When I first moved from New York to Los Angeles, my biggest worry was the toll it would take on my social life. “But I have become accustomed to drinking constantly, often until 3AM on a Tuesday, eating french fries, then walking home and sleeping away the shame. How will I survive?!” I wondered. Bars in LA stay open ‘til 1 at the latest, and I don’t know if you’ve heard, but people drive a lot in LA. And according to the powerful It’s Important That You Stay Alive and Also Not Kill Other People lobby, drunk driving is not something you should be doing. So I was concerned. About that, and my ability to get a sunburn from little more than a 75 watt light bulb. But mostly it was the social life. In New York, everything is built around drinking. You could be planning your grandmother‘s 95th birthday party, and chances are when making the arrangements someone would suggest…”I don’t know, should we just have it in a bar?” LA is not the same. Getting drinks is an option, not a default setting. So what did I do to fill the new Jack Daniels-sized hole in my life? Easy. I started having game nights.
Game nights are like hanging out at bar with your friends, except cheaper and more fun. You can still talk, laugh, and party it up, but when your buddy launches into a monologue about the trouble he’s having with his girlfriend that everyone agrees he should’ve broken up with two years ago, instead of listening, you can say “So, who’s up for some Pictionary?!” He’ll probably keep talking, but at least he’ll be drawing a picture of a peanut butter and jelly sandwich while it’s happening. And it’s a great way to meet new people. You invite your friends, tell them to bring someone else, and pretty soon you have five or six new pals, something that’s pretty hard to accomplish in most cities. I can honestly say I’ve made more friends at game nights than anywhere else in LA, and that includes a “Free Money for Pals” campaign I tried at the local Farmer’s Market all last summer. But a good game night isn’t as easy as tossing out Chutes and Ladders and calling up a few buds. Planning them is an art.
Here’s what you need:
1) Single People
There are breast men, leg men, and butt men. I, however, am a Catchphrase man. A girl who can effortlessly get a crowd to guess the phrase “You Had Me at Hello,” then deftly pass the beeping disc to her opponent before the timer goes off, well I’ll take her over Jessica Alba anyday. Mostly because I don’t totally know who Jessica Alba is, but I feel like if I admit my real heart throb is Joan Rivers, people will get creeped out and stop reading. But seriously, game nights are the new singles nights. “Can I buy you a drink?” has been replaced by “Can I buy a house on Park Place?” Playing a few board games let’s you gauge a person’s sense of humor, intelligence, camaraderie, and if you’re playing Cranium, ability to mold Playdough into a park bench. Also, giving things a flirty little subtext makes any game more fun. Except Twister. That can lead to boners. And one ingredient a successful game night does not need is unexpected boners. Believe me.
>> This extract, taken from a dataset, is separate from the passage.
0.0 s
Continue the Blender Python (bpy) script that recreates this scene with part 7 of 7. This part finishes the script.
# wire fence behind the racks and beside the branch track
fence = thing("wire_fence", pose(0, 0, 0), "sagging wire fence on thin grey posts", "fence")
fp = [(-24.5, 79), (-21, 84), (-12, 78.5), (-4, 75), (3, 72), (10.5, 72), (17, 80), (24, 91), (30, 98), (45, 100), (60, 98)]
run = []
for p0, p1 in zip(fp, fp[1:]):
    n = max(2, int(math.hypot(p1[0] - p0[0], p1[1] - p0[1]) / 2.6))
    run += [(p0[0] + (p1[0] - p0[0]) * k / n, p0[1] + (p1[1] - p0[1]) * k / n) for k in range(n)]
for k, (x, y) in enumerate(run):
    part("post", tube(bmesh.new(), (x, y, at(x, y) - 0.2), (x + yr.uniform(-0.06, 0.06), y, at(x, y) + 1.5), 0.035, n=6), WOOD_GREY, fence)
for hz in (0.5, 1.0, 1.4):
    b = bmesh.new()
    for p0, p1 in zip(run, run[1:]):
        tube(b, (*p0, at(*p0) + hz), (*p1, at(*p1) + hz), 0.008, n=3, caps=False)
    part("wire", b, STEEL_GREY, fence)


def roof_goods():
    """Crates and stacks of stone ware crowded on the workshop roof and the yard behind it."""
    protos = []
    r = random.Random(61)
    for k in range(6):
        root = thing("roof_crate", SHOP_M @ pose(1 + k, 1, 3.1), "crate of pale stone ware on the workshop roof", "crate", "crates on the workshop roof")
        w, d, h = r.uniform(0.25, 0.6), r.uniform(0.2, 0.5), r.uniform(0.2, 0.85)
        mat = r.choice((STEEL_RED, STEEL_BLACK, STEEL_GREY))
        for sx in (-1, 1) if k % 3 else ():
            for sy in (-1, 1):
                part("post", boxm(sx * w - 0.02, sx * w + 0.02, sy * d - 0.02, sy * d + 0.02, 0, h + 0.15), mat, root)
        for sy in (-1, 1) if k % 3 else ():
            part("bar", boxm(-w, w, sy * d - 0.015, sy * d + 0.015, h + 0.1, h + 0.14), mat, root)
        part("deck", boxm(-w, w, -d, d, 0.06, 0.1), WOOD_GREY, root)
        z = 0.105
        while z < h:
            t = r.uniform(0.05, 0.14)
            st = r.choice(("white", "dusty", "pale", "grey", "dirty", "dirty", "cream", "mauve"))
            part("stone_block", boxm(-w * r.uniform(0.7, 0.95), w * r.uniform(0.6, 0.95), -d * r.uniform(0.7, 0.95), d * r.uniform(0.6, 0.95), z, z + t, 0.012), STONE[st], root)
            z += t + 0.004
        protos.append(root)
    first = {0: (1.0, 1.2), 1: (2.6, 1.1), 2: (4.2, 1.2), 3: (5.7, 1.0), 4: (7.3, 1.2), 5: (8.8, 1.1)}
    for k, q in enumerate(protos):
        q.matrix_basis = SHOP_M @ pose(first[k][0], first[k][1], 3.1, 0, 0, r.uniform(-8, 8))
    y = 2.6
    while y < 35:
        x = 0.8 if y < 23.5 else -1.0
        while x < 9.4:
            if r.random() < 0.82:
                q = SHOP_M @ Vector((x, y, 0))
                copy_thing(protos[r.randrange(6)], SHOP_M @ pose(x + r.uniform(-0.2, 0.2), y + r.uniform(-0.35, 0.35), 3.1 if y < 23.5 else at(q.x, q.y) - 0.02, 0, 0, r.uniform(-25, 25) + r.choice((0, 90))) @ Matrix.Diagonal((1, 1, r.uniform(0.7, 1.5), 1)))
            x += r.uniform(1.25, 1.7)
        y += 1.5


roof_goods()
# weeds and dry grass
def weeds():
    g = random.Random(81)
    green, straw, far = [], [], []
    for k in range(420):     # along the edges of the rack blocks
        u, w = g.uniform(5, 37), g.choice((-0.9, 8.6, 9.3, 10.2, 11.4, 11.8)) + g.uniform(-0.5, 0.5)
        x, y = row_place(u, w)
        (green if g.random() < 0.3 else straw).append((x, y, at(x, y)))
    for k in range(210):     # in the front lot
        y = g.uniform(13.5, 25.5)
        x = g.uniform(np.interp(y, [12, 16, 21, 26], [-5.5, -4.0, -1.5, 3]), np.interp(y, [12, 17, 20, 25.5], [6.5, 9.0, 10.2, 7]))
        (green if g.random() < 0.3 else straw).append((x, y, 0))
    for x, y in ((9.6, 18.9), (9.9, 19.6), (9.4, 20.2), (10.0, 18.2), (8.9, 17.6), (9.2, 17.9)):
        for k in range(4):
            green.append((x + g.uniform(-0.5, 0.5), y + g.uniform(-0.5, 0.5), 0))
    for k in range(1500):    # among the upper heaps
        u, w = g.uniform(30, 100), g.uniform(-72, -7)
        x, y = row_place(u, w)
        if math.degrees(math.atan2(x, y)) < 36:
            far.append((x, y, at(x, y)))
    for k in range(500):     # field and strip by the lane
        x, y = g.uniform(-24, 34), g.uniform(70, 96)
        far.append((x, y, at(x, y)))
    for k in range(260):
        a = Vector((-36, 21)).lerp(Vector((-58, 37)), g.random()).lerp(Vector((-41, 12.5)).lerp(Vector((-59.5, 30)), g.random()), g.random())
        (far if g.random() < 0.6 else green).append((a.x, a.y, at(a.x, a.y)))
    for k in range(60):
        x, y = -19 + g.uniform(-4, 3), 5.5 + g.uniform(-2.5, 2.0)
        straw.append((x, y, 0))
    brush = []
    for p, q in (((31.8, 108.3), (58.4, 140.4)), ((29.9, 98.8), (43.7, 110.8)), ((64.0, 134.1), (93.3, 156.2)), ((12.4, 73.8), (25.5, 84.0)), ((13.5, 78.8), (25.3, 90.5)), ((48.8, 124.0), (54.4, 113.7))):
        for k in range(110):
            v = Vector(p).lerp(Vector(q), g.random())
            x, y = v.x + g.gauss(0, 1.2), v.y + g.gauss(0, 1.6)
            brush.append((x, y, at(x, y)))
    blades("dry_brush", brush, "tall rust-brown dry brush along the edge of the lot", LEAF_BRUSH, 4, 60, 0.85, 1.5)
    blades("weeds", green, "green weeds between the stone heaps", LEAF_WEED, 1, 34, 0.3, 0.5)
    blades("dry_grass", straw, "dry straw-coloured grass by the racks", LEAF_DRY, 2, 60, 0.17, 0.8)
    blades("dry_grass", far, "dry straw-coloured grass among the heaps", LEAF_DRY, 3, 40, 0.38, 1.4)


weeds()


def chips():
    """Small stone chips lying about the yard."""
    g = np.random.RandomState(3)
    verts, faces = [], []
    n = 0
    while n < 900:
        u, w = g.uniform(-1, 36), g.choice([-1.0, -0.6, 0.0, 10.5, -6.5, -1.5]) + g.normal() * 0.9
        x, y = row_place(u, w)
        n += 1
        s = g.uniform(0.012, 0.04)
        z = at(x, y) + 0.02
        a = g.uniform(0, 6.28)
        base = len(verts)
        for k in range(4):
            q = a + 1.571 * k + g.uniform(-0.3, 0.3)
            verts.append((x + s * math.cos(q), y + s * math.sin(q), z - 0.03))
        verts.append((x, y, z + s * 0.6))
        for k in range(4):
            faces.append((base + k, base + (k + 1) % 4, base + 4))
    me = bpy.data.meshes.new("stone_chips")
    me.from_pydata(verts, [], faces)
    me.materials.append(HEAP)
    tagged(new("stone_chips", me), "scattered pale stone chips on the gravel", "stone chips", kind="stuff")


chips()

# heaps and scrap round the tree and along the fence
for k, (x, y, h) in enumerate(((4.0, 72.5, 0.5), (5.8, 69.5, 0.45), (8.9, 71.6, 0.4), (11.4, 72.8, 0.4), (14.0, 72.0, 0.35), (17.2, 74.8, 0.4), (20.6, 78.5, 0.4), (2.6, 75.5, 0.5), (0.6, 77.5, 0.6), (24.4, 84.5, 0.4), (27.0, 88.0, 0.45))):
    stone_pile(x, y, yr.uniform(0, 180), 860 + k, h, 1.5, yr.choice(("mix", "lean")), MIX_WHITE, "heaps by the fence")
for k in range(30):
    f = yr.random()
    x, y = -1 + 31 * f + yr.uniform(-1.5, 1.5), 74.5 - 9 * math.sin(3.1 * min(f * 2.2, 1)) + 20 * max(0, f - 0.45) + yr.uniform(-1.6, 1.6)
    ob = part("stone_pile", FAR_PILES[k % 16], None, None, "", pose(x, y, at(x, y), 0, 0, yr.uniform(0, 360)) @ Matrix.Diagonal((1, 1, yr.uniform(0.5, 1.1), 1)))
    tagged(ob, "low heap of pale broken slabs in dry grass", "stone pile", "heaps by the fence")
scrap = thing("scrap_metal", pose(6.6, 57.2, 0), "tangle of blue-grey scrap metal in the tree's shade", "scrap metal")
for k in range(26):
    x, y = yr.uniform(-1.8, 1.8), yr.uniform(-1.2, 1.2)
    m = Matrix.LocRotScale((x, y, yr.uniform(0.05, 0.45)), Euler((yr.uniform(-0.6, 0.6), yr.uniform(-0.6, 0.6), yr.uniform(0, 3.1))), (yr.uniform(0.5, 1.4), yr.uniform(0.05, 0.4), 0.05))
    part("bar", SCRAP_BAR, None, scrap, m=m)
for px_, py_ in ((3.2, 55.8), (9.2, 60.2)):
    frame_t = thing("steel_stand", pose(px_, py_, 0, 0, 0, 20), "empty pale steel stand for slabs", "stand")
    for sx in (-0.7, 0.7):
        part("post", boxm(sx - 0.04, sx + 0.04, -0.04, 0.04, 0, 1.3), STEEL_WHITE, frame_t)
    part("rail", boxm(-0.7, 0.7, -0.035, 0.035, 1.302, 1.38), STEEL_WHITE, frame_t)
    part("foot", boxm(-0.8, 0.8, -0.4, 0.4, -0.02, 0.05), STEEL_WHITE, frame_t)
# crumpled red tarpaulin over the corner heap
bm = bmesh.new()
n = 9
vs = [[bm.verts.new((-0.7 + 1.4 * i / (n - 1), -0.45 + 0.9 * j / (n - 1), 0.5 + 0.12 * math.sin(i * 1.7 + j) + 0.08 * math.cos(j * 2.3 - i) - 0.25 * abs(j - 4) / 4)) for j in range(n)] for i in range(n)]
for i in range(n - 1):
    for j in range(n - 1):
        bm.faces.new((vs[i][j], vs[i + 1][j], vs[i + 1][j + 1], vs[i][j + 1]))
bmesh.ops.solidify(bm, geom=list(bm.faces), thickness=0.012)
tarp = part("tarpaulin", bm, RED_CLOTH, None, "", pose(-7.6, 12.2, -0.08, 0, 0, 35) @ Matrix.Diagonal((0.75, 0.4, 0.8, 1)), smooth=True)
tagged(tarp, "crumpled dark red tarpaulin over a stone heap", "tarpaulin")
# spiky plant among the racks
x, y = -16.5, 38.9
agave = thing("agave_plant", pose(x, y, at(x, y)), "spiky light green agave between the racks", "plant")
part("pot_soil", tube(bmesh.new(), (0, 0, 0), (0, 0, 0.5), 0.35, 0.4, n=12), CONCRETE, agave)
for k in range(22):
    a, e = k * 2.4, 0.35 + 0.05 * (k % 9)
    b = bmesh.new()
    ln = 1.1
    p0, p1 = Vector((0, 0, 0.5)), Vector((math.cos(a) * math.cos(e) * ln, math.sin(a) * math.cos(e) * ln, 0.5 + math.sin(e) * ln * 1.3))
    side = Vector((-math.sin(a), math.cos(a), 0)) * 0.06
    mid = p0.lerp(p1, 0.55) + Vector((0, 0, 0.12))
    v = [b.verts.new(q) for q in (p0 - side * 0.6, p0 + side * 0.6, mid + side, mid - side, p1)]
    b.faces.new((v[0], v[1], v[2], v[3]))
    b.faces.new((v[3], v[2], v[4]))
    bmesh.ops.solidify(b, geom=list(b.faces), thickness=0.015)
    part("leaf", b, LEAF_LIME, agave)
For some reason it’s impossible to play a game without Peanut M&M’s nearby. Also, did you know that if you win, the calories don’t count? It’s true. Ask any doctor.
3) Games that Involve Yelling
Game nights are often timid at first. “Oh me, I don’t really want to win, it doesn’t matter. Let’s just have fun. Tee hee.” But throw out some raucous games like Pit or Charades and pretty soon even the sweetest little dove will be ripping someone’s face off. And that’s the point, right? Faces being ripping off? (What?! You’ve never played Pit?! How are you still living?)
Come on, we’re not nuns.
5) No Apples to Apples
Fuck Apples to Apples. It’s the worst game ever. It should change its name to Arbitrary Guesses Based on Uninteresting Suggestions, because that’s what it is. Also, I don’t particularly endorse Trivial Pursuit for game nights. It takes a long time, and can embarrass people who feel like they don’t know obvious facts and information. And by people, I mean me. I fully encourage Trivial Pursuit nights, but think they should be their own animal.
6) Someone Who’s Insane About the Rules
Here’s the thing, deep down people are lying, cheating monsters. Not devious, they wouldn’t look at your poker hand while you’re in the bathroom, but if they can subconsciously give themselves a little advantage by turning over a card slowly, or passing on a hard clue one too many times, they will, because it makes life easier. Which is why you need a hawk at your game nights to make sure no one screws around. You don’t want that person to be you, because holy cow is that person unlikable, but still, you need ‘em around to keep order. And they supply the nice little touch of insanity that makes a night exciting.
What? You’ve never played Anomia either?! Seriously, how are you living?